**EXERCISE TASK:** Copy all lines below exactly as written. Leave pictures out.

**MATERIAL PROVIDED:**
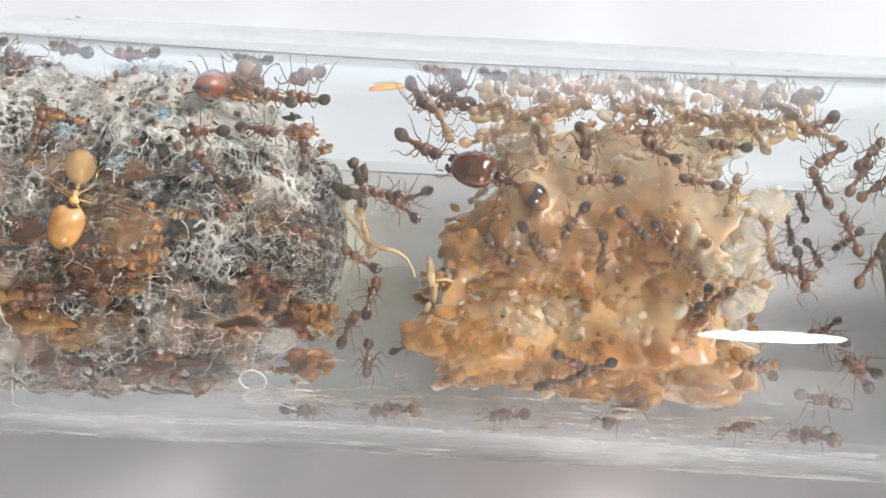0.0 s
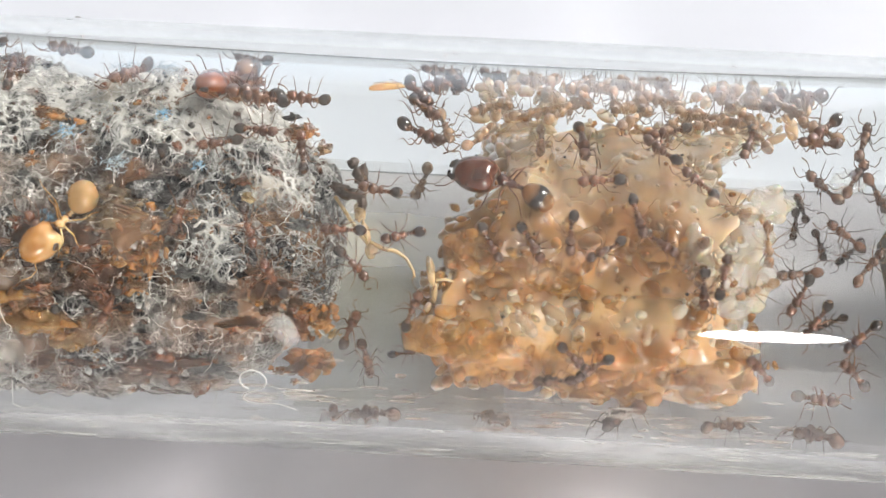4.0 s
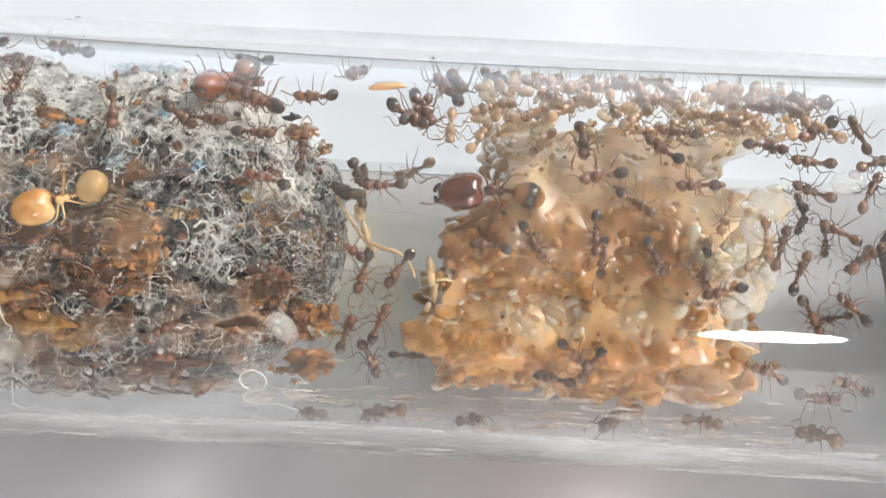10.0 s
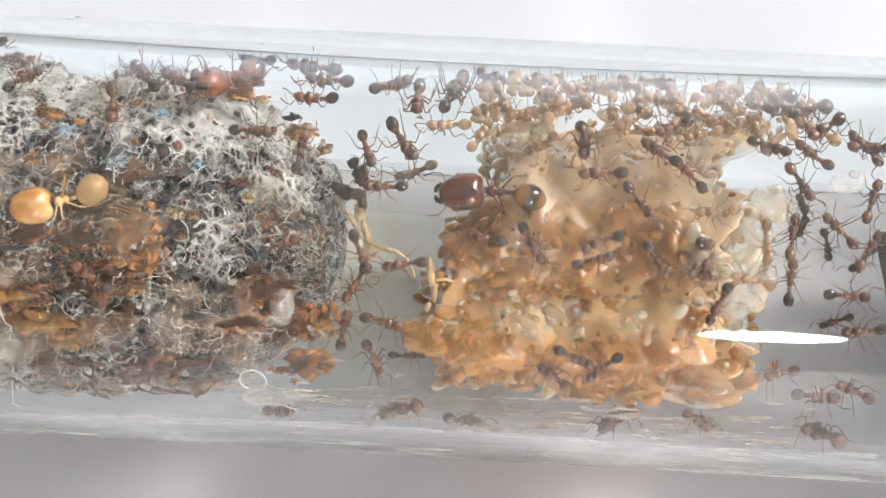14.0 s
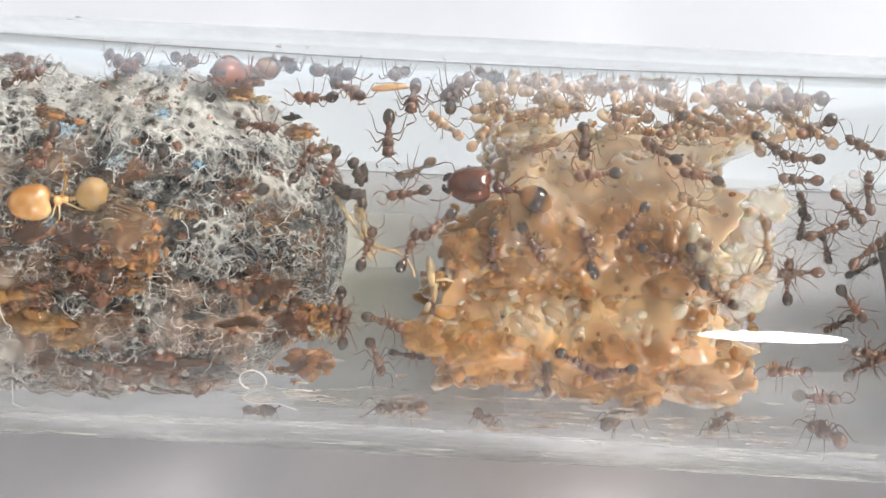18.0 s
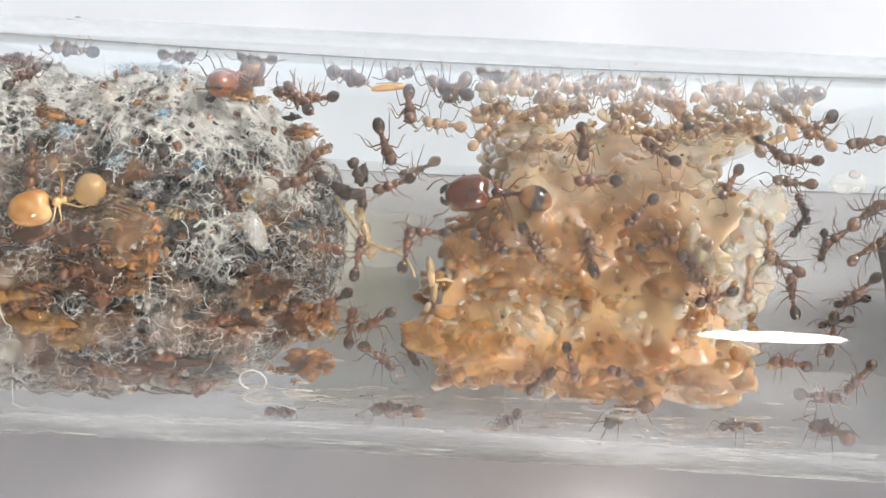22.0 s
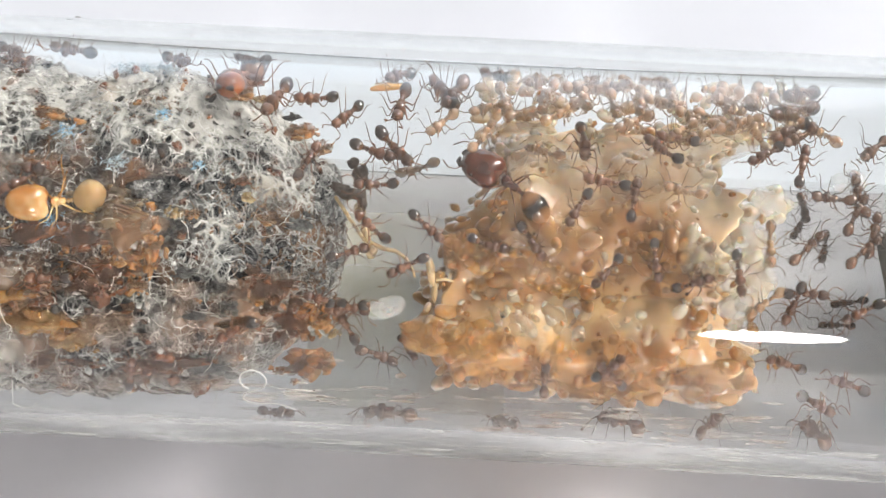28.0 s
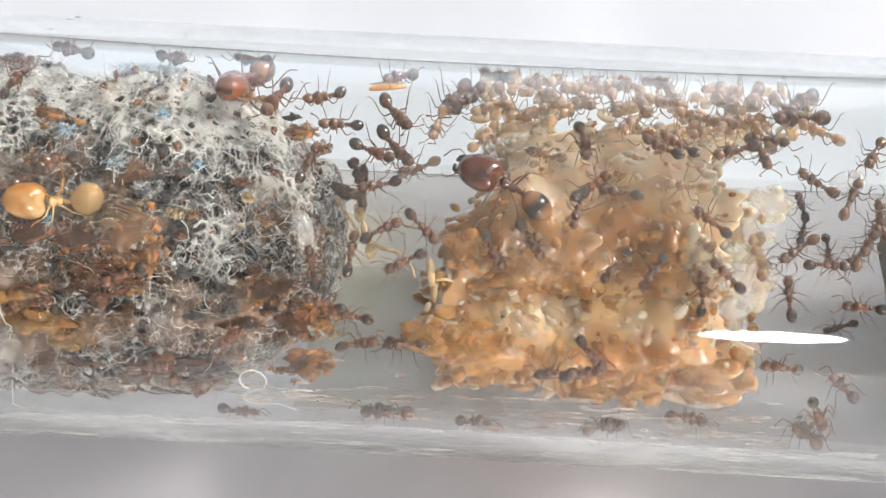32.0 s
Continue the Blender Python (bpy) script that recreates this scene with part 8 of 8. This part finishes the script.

**WRITTEN REPLY:**
0.0 s
4.0 s
10.0 s
14.0 s
18.0 s
22.0 s
28.0 s
32.0 s
Continue the Blender Python (bpy) script that recreates this scene with part 8 of 8. This part finishes the script.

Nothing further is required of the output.